1       The wheel is held in place by 2 tapers the first on the hub
behind the spline which mates with the inside of the wheel and the other
on the inside of the nut mating against the outside or the wheel.  Make
sure that both tapers are clean and well greased.  Contamination causes
a small space and hence a loose wheel.

2       A 2 to 2.5 pound soft faced hammer such as copper or similar
should be OK.  The ones the car comes with seem to be some type of lead.
The factory have a spanner that must be 1.5 metres long and they just
lean on it.

3       Do it up as tight as you can.  That is until you don't see any
movement of the nut when you belt it and then just a bit more.  Don't be
afraid to hit it hard but watch out for fingers and unexpected bits of
bodywork.

4       The nuts are threaded to tighten under vibration, so wiring is
not required.  This means they tend to be tough to get off.  They always
undo in the direction of travel i.e. LHS of car has a standard Right
hand thread..  (For some reason F1 cars work the other way rhs has right
hand thread, can't say I know why, but they do have safety clips)

Dave Vodden
Plus 4 4 seater
Hampshire UK
 ----------
From: BradFarr@aol.com
To: morgans@autox.team.net
Subject: Knock off wheels
Date: 08 March 1999 22:27

I have a question that may appear somewhat basic. How tight do the hubs
for
wire wheels need to be? And how does one know how tight is tight enough?
>From
the distant past I recall comments on this list that over tightening can
cause
problems, but how do you judge? By the weight of the hammer you use?
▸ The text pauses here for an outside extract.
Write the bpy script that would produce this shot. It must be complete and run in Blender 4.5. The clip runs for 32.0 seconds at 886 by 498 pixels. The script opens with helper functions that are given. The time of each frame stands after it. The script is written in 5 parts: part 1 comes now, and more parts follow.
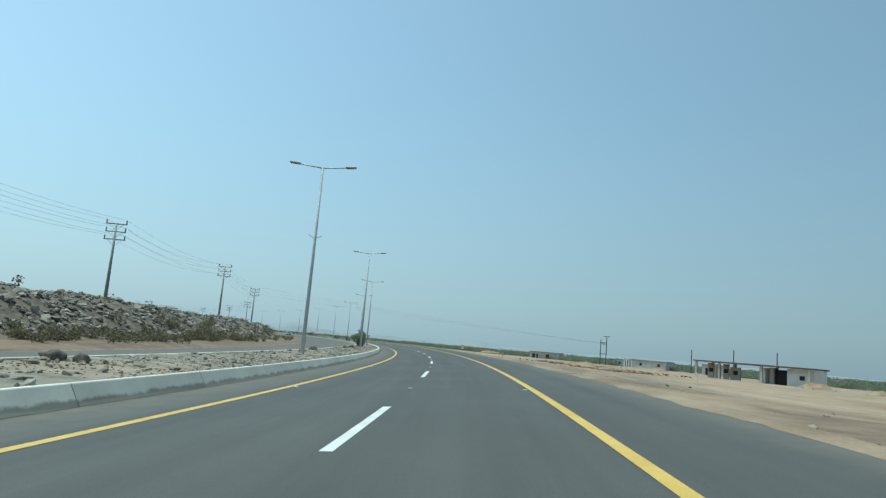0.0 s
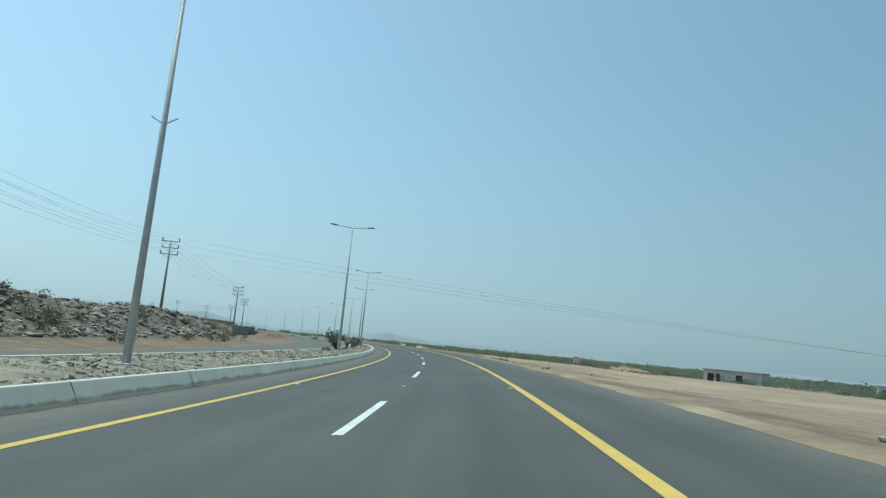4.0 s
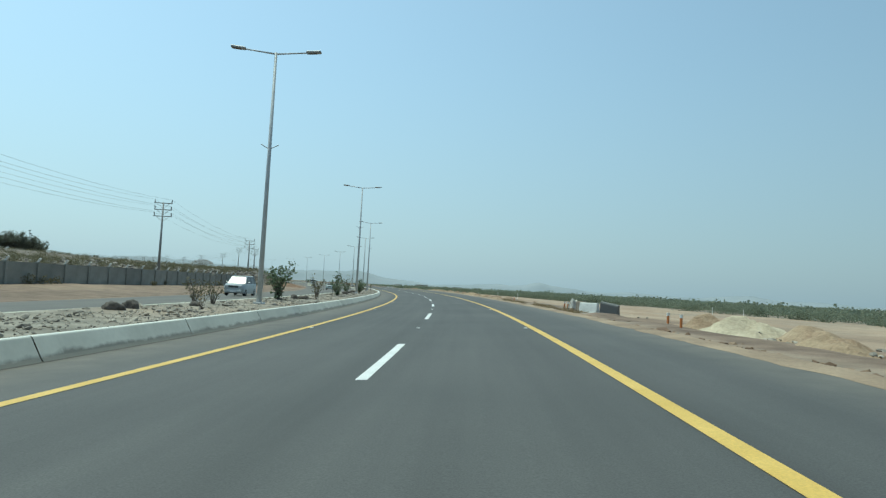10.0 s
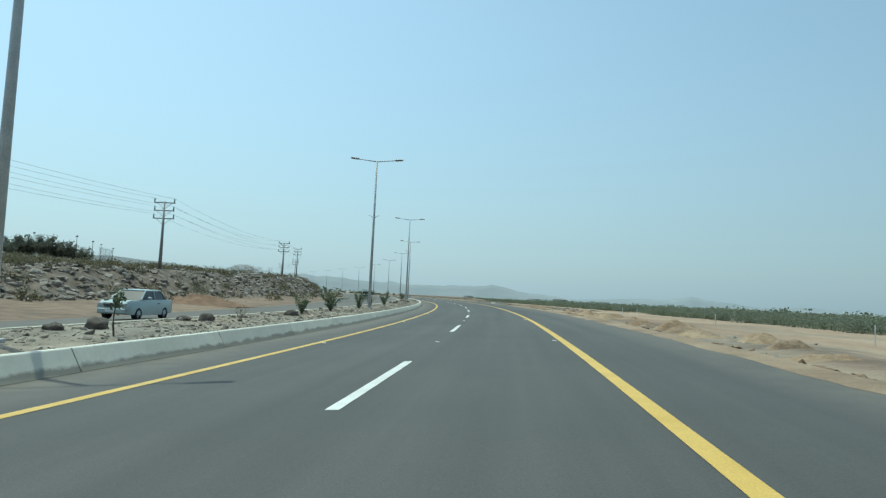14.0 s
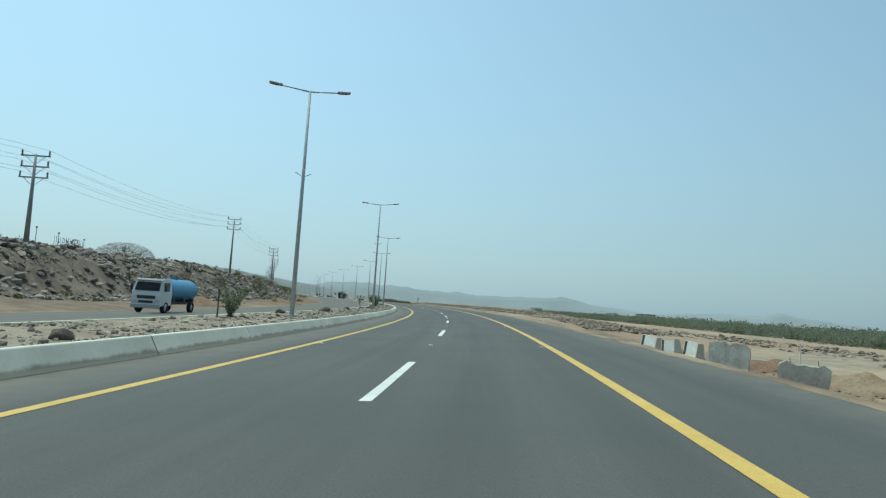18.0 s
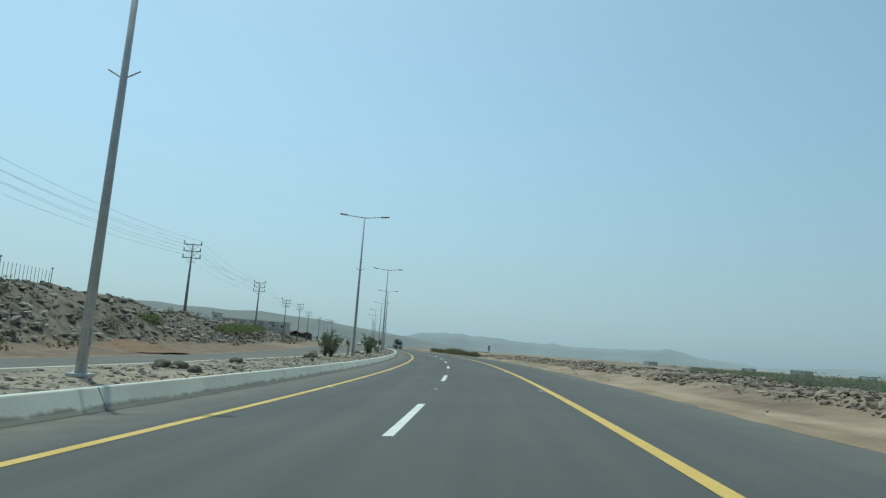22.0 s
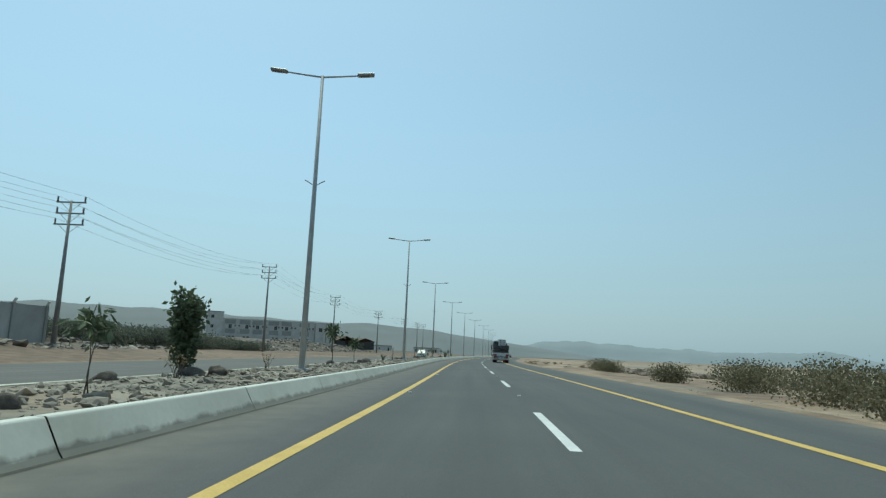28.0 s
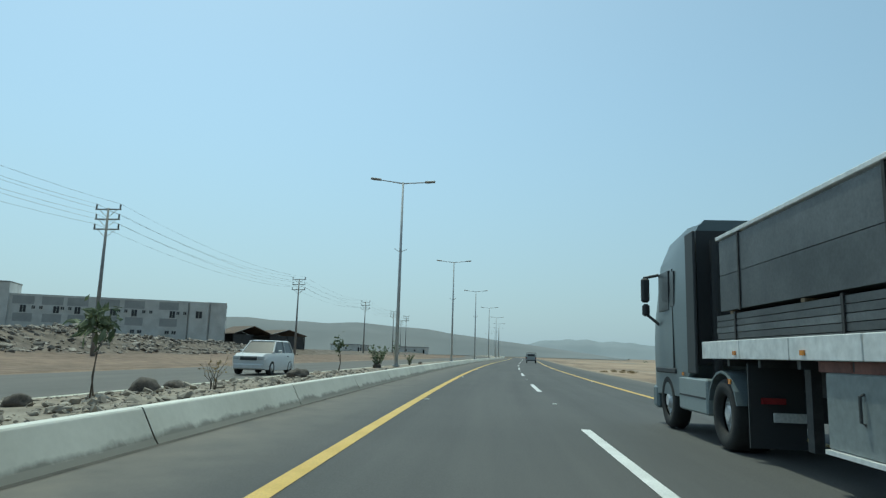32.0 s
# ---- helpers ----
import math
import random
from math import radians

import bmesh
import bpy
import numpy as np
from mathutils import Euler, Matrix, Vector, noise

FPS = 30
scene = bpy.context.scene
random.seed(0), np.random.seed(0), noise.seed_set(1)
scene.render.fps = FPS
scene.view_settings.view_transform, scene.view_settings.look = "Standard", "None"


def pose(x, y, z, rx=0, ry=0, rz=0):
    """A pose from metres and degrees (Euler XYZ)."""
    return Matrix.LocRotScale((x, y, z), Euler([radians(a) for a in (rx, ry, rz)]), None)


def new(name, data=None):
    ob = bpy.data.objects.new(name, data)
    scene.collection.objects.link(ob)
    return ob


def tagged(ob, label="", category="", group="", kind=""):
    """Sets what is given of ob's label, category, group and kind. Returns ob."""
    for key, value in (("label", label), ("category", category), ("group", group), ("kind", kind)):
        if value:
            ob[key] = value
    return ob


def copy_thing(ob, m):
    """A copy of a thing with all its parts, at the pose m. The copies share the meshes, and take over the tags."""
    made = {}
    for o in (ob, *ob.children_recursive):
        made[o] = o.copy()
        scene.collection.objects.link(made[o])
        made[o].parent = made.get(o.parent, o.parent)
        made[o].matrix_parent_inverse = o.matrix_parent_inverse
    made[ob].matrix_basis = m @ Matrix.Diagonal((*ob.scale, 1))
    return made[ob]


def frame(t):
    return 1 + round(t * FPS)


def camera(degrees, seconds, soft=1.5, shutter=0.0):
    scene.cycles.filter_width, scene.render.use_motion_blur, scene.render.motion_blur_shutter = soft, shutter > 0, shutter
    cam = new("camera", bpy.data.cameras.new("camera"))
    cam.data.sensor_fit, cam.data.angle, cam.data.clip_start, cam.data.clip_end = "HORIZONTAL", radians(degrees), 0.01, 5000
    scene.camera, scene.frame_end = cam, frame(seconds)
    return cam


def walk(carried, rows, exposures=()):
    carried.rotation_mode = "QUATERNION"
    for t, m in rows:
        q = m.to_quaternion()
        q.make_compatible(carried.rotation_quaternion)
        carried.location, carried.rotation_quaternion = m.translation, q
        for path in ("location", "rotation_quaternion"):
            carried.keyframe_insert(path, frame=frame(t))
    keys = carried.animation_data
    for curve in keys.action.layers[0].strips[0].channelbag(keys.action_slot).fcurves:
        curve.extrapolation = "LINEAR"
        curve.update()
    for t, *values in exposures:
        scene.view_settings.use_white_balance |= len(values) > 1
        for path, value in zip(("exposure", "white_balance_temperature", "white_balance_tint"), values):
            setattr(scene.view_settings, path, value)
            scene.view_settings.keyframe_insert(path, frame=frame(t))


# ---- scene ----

I just removed all 4 wheels to bleed the brakes, and the front locking
nuts (I
have the newer, hex shaped nuts that require the adapter to remove,
rather
than the more stylish 2 eared spinners) appeared to be much tighter than
the
rear. Do the fronts get tighter on their own (from brake heat, perhaps)?

Do any of you use safety wire to keep the wheel nuts on?